Instagram, like England in 1600, is a monarchy. The virgin monarch’s name is Mark Zuckerberg. There are other monarchs around: Peter Thiel, Jack Dorsey (who renounced his throne). The platforms may look like markets, but the kind of competition that goes on there is not really a capitalist one. There is another currency, and another kind of power being traded: at the top of the royal pyramid, it’s called data. At the bottom of the pyramid, it’s called clout.

Data is intuition about people, their vibes, and the means to influence what they will do and believe. It has a monetary value to it, but it has a moral and social value that is arguably even higher.

I think we’re used to an art scene that works within a market system and so is structured like one. But the social platforms of corporations like Meta and Twitter work more like monarchies.
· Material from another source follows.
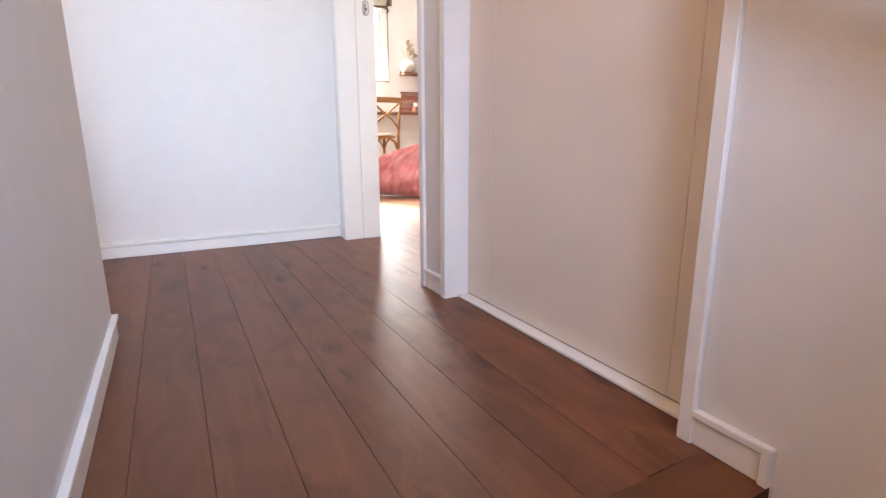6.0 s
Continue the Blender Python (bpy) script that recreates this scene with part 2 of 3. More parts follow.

Nobody is making money from “Gossip Girl Title Remixes” in the same way that John Donne wasn’t writing for money: he was doing it for the clout. Eventually, clout could lead to money, but it operates under different rules. Getting clout requires you to be liked in a way that money doesn’t, it’s about your proximity to influence, trendsetters, and famous personalities. And I would argue that both meme culture and Elizabethan poetry culture place more value on clout (or whatever else you might call it — fame, honor, prestige, influence) than on money.

How Memes Die

Lively’s post is also important because it brings an innovation to the format: she introduces letters that aren’t in the phrase “gossip girl” to the meme. She may not have been the first, but others followed.

This sort of experimentation is fascinating at first, but it is the beginning of the end for memes like “Gossip Girl Remix.” People begin replacing the letters, and the question-answer norm also flies out the window. The form decays. Blake Lively starts just saying things:

Soon, people begin replacing the characters as well:

While personally, this cat meme is my favorite of the entire meme trend, I must admit it has strayed far from the original. And, it came along later in the meme’s lifespan: as people broke more and more rules of the form, the meme trend began to collapse. It started combining with other memes (the one that supposes cats make a pspspspspsps sound for example) and sort of fell off.
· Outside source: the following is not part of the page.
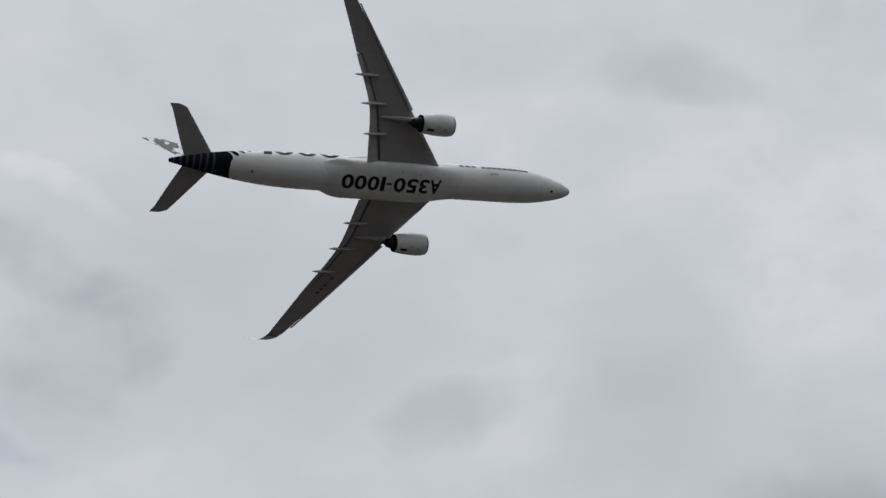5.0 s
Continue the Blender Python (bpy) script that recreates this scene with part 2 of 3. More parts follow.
base = calc("ADD", ranged(azimuth, -7.4, -4.6, 0.745, 0.805), ranged(azimuth, -3.6, -1.4, 0.0, -0.09))
rise = calc("MULTIPLY", ranged(azimuth, -3.4, -1.6, 0.0, 1.0), ranged(height, 0.8, 2.1, -0.045, 0.065, "LINEAR"))
base = calc("ADD", base, rise)
patchy = ranged(wisps.outputs["Fac"], 0.3, 0.7, 0.55, 1.45)
level = calc("ADD", base, calc("MULTIPLY", total["tone"], patchy))
level = calc("ADD", level, calc("MULTIPLY", calc("SUBTRACT", billow.outputs["Fac"], 0.5), 0.10))
level = calc("ADD", level, calc("MULTIPLY", calc("SUBTRACT", wisps.outputs["Fac"], 0.5), 0.075))
long = wn("ShaderNodeMapping")
wire(plan.outputs[0], long.inputs["Vector"])
long.inputs["Scale"].default_value = (0.38, 1.0, 1.0)
fibre = cloud_noise(long.outputs[0], 19.0, 6.0, 0.62, 0.5)
level = calc("ADD", level, calc("MULTIPLY", calc("SUBTRACT", fibre.outputs["Fac"], 0.5), 0.012))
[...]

Formal adherence is important for a meme’s survival, and once that’s done it dies.

The Queen Is Dead

Gossip Girl Title Remixes may have fell off, but they remain in circulation, and in cultural memory. The one below was created on September 6th, 2022:

The format continues to serve its function. @whysangel on Twitter got clout for this, gaining at least one follower (me). In a larger sense, thinking about what the actual “object” of study is when it comes to memes, it seems to me they might be best understood as malleable sets of rules for posting, similar to how poetic forms are malleable sets of rules for writing. A meme is performed as much as it is created, and the ways in which it is performed can offer clues not just about who the people performing it are or want, but about the sort of stage they stand on and the sort of audience they confront.